By the time the men had departed for their boats and plantations, women and schoolchildren had trickled in, ordering dishes such as khao yam, rice tossed with toasted coconut, shrimp paste, and galangal, or khanom jeen naam yaa plaa, a rich, slightly spicy curry of fish and coconut milk ladled over thin rice noodles. The latter is served with a buffet of toppings on the side, including the astringent leaves of the cashew tree, pickled cucumber, local vegetables blanched in coconut cream, preserved white radish, tiny dried fish, hard-boiled eggs, and a heap of leafy herbs that range from pungent to sweet.
“Coconut trees on Ko Yao Noi are more than just an exotic element of the scenery.”
I approached Ma Ya to ask her about khanom jeen naam yaa plaa, one of the most emblematic southern Thai dishes, and she ushered me into her kitchen before I could even finish my request. The currylike dressing, which takes on a sunny yellow tinge from fresh turmeric, “should be a bit spicy,” she told me, but explained that this heat is balanced by the sweetness of coconut milk and the salinity of soy sauce.
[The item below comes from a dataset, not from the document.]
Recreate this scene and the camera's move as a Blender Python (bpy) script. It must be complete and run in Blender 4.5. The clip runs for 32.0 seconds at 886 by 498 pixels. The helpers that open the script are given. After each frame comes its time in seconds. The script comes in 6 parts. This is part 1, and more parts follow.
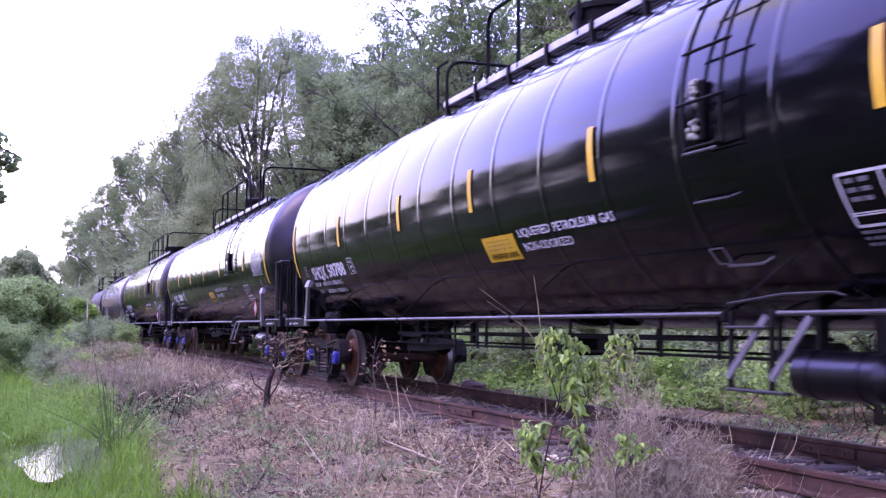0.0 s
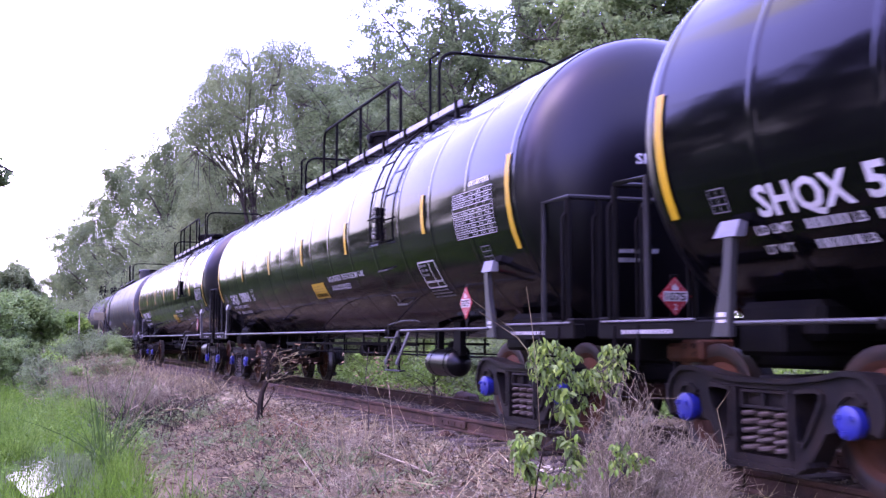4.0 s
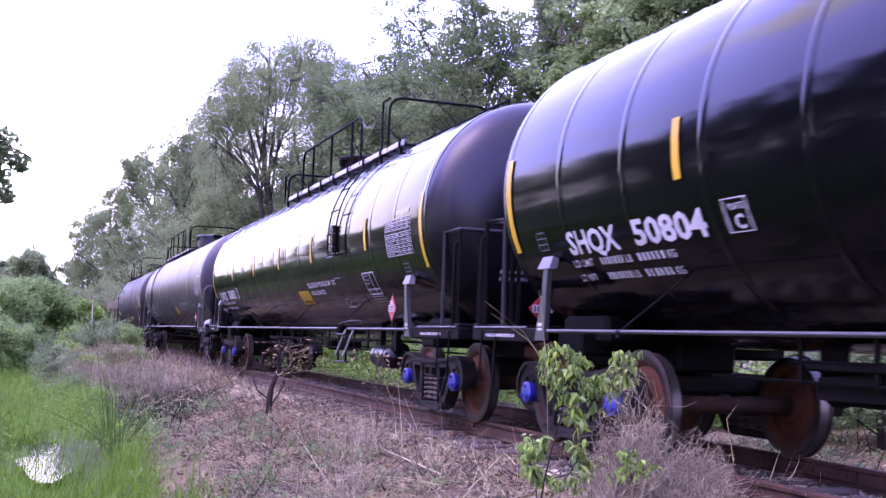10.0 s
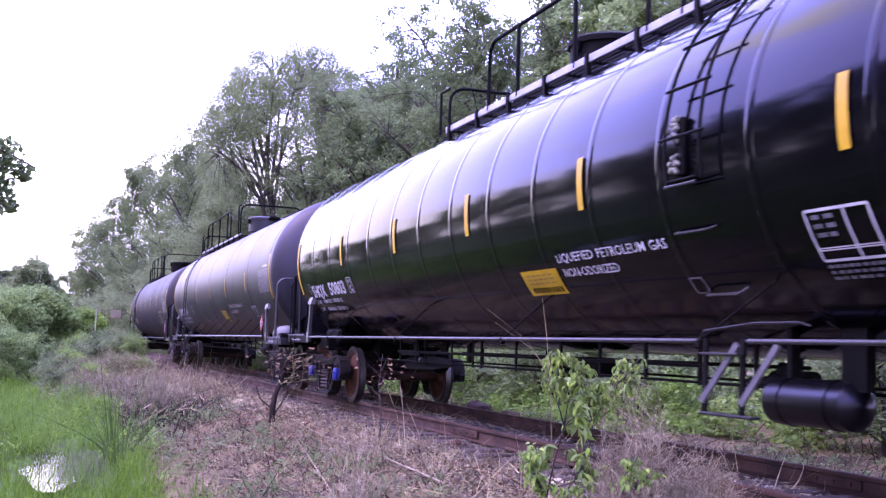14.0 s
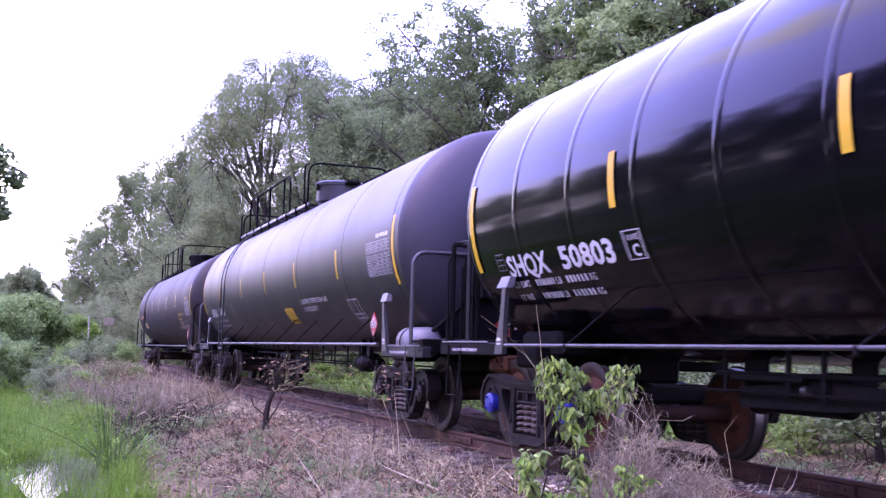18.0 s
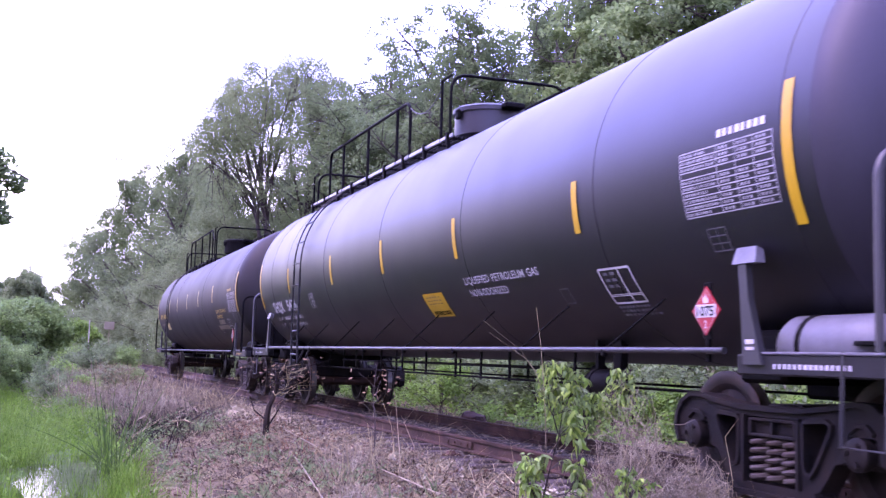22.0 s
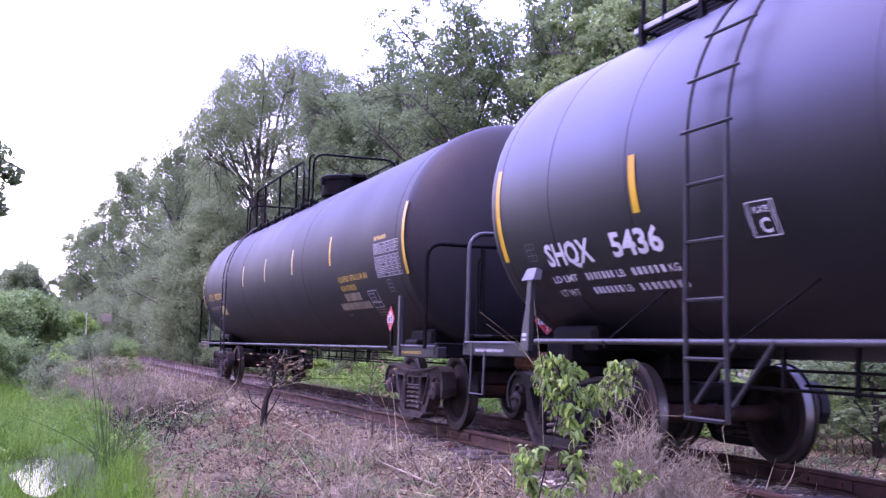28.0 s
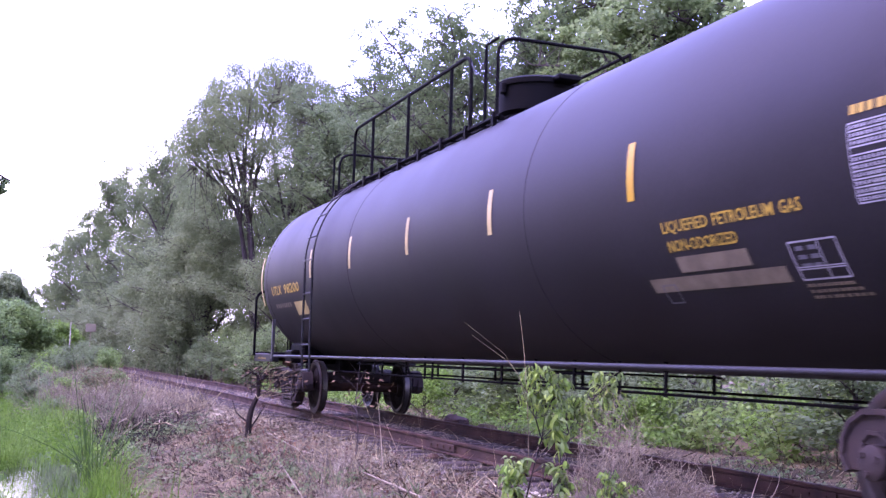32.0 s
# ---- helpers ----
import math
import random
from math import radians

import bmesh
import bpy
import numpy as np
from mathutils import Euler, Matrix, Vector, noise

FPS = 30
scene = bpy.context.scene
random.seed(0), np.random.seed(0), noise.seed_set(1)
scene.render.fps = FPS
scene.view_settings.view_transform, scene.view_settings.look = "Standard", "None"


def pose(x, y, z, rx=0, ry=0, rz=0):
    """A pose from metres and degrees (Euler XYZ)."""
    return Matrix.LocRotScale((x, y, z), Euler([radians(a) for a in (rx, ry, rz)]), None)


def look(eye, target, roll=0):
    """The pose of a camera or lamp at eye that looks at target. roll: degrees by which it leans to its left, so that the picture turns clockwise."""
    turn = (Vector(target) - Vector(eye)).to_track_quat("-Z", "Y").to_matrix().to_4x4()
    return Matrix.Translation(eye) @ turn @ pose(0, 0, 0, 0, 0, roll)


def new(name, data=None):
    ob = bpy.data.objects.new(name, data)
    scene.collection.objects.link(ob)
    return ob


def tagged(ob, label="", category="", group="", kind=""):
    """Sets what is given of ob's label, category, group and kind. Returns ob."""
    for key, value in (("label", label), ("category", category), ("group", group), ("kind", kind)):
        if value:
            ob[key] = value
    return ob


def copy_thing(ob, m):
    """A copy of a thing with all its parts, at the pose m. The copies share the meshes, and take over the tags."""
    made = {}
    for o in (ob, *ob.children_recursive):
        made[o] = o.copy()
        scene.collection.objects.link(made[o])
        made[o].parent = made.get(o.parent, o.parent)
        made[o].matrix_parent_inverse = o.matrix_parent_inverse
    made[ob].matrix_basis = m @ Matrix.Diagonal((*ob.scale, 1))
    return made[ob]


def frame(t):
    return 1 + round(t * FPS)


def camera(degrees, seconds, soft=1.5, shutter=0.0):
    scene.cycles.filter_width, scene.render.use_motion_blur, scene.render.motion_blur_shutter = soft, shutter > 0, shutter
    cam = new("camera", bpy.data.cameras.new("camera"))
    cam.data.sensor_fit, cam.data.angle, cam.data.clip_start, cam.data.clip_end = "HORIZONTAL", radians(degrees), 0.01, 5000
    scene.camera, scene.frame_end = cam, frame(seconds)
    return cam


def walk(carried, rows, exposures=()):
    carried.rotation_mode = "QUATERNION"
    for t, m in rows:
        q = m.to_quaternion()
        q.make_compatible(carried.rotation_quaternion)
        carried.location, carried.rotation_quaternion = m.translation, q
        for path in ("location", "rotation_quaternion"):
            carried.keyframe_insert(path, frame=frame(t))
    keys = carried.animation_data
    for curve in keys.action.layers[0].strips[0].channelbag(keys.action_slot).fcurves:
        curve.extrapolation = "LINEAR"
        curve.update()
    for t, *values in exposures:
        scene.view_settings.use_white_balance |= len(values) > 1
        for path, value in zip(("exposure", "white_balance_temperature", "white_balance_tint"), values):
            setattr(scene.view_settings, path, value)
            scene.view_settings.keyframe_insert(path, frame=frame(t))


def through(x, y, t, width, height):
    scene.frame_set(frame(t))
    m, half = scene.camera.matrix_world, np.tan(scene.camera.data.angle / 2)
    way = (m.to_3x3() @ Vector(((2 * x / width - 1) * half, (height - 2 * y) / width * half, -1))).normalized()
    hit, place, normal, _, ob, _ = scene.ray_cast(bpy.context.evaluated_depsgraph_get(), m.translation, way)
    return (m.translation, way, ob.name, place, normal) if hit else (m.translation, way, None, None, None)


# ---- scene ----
# camera: one lens, a steady stand beside the track with small turns of the wrist
cam = camera(43.99, 32.0, soft=1.35, shutter=0.5)
EYE = (-5.886, 0.0, 0.983)
AIM = (  # seconds, yaw, pitch, lean
    (0.0, -20.40, 4.06, -0.29), (0.5, -20.40, 4.13, 0.01), (1.0, -20.51, 4.15, -0.00),
    (1.5, -20.53, 4.09, -0.01), (2.0, -20.74, 4.17, -0.12), (2.5, -20.85, 4.09, -0.04),
    (3.0, -20.76, 4.11, 0.18), (3.5, -21.21, 4.30, 0.41), (4.0, -20.80, 4.65, 0.09),
    (4.5, -20.52, 4.55, -0.20), (6.5, -21.46, 4.65, 0.39), (7.0, -21.29, 4.42, 0.14),
    (7.5, -20.69, 4.56, -0.99), (8.0, -20.18, 4.60, -1.92), (8.5, -20.03, 4.71, -2.00),
    (9.0, -20.22, 4.91, -1.85), (9.5, -19.96, 4.82, -1.87), (10.0, -20.06, 4.64, -1.88),
    (10.5, -19.93, 4.49, -1.91), (11.0, -19.91, 4.64, -1.88), (11.5, -19.99, 4.67, -1.79),
    (12.0, -20.04, 4.74, -1.62), (12.5, -20.22, 4.94, -1.62), (13.0, -19.97, 5.00, -1.73),
    (13.5, -19.88, 5.11, -1.75), (14.0, -19.89, 5.08, -1.77), (14.5, -19.91, 5.29, -1.95),
    (16.5, -20.05, 5.37, -1.73), (17.0, -20.24, 5.43, -1.57), (17.5, -20.45, 5.28, -1.34),
    (18.0, -20.22, 5.43, -1.60), (18.5, -20.22, 5.40, -1.61), (19.0, -20.22, 5.56, -1.47),
    (19.5, -20.20, 5.65, -1.23), (20.0, -20.16, 5.84, -1.20), (20.5, -19.94, 5.77, -1.42),
    (21.0, -20.06, 5.61, -1.44), (21.5, -20.03, 5.68, -1.49), (22.0, -20.19, 5.63, -1.57),
    (22.5, -20.57, 5.73, -1.34), (23.0, -20.55, 5.68, -1.41), (23.5, -20.60, 5.59, -1.43),
    (24.0, -20.34, 5.54, -1.72), (24.5, -20.04, 5.65, -2.01), (25.0, -20.02, 5.44, -2.14),
    (25.5, -20.18, 5.35, -1.88), (27.5, -20.46, 4.97, -1.58), (28.0, -20.34, 5.21, -1.53),
    (28.5, -20.24, 5.26, -1.57), (29.0, -20.50, 5.30, -1.44), (29.5, -20.52, 5.28, -1.66),
    (30.0, -20.58, 5.23, -1.70), (30.5, -20.63, 5.34, -1.81), (31.0, -20.69, 5.52, -1.69),
    (31.5, -20.79, 5.83, -1.50), (32.0, -21.06, 5.81, -1.68),
)
walk(cam, [(t, pose(*EYE, 90 + pitch, 0, yaw) @ pose(0, 0, 0, 0, 0, -lean)) for t, yaw, pitch, lean in AIM],
     exposures=((0.0, 1.63, 6700, 18), (32.0, 1.63, 6700, 18)))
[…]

We spoke in Ma Ya’s open-air kitchen, a messy jumble of cooking equipment, ingredients, chickens, and cats shaded by a couple of coconut palms. She kicked off the preparation by making coconut cream from scratch, grabbing handfuls of freshly grated coconut, briefly soaking them in water, then squeezing the stuff through a sieve to extract its rich fatty liquid. Another pressing with the same coconut and she had a pot of coconut milk. “There are a lot of things we don’t have to buy,” she said. Then she scattered the limp, expired shreds of meat on the ground, because on Ko Yao Noi, even the chickens eat coconut.